We now know that on the 18th of October Peter Jackson told Brownlee:
“There is no connection between the blacklist (and it’s eventual retraction) and the choice of production base for The Hobbit.
What Warners requires for The Hobbit is the certainty of a stable employment environment and the ability to conduct its business in such a way that it feels that its $500 million investment is as secure as possible.
Unfortunately Warners have become very concerned at the grey areas in our employment laws. The situation hasn’t been helped by the fact that they spent a lot of money fighting the Bryson case – unsuccessfully – in the New Zealand courts.”
Which says two things: the blacklist didn’t matter and Warners wanted a law change so workers couldn’t get employee rights even if their work was in the nature of employment if they were signed up as contractors.
Yet here’s what Brownlee told the House in subsequent days (he doubtlessly made similar statements in the media):
“If we look at the history, we see that there is no doubt there were some financial concerns about the future of The Hobbit. Everyone knows that. Those concerns have been sorted. There were some concerns about the effect of Bryson v Three Foot Six, but there had been a history over a period of 4 years where it felt like we were getting to a slightly more settled position. Indeed, Warner Bros came here earlier this year and made a movie called Yogi Bear, which was about $160 million worth, and there was no issue at that point.
So, Brownlee is saying that the Bryson decision – which upheld the long-established law that it is the nature of work that creates an employment relationship, not whether the contract says ‘employee’ or ‘contractor’ – was not an issue for Warners, the opposite of what Jackson told him.

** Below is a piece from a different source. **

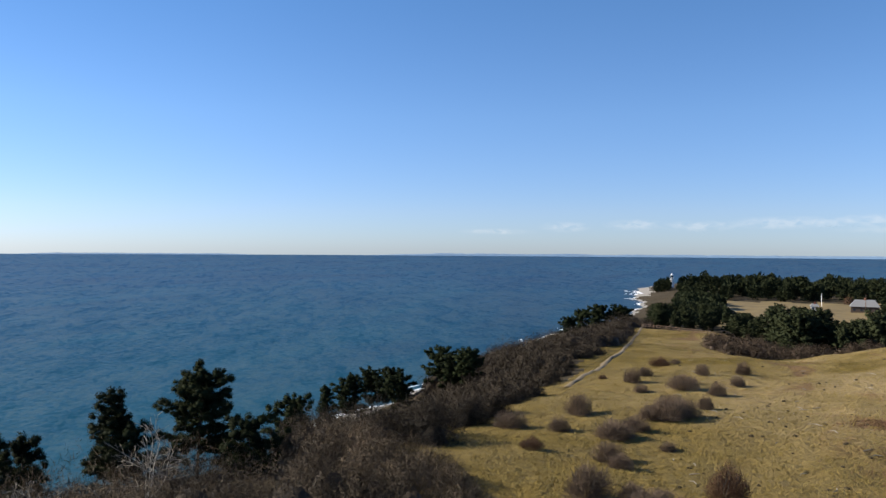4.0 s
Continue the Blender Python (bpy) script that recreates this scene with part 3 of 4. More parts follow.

Where things tipped over seriously is when the Australian union decided through the International Federation of Actors to issue a ban on anyone signing a contract for The Hobbit unless that contract was negotiated by the Australian Media, Entertainment and Arts Alliance. That was the problem. At that point, everybody who was likely to have a stake financially in the picture asked themselves what that would mean for the next 4 years as they went ahead producing those pictures. It was pretty clear that there was an unsettled industrial road ahead
Of course there was a settlement and Jackson said that the blacklist wasn’t an issue anyway.
The Government has moved to try to get things back on the right track. I want to make it very clear that Warner Bros did not tell us what to do.
In fact, they’re doing exactly what Warners and Jackson told them to do.
Brownlee is refusing to make any comment other than that he is ‘comfortable’ with his actions. No surprises there.
Labour will need to hunt down these ministers in the coming year because there’s no what Hawaiian John will.
A final note, in Parliament Brownlee also said:
I have seen in the street some of the actors who want to work on this production, and they were protesting against the union’s activity. Anyone on that side of the House who wants to say that people somehow are being misled, or otherwise, assumes that those actors are not intelligent enough to work out that without these films being made here, this industry will not grow.
Those Weta workers, mainly techs, who marched when their boss told them to must be feeling like real chumps now. And they are. They marched against workers rights and it was they themselves that lost out the most from the Hobbit Enabling Act. They were being used as extras in a shakedown staged by Jackson and Warners who knew the issue was never the blacklist and that the Hobbit was never going overseas.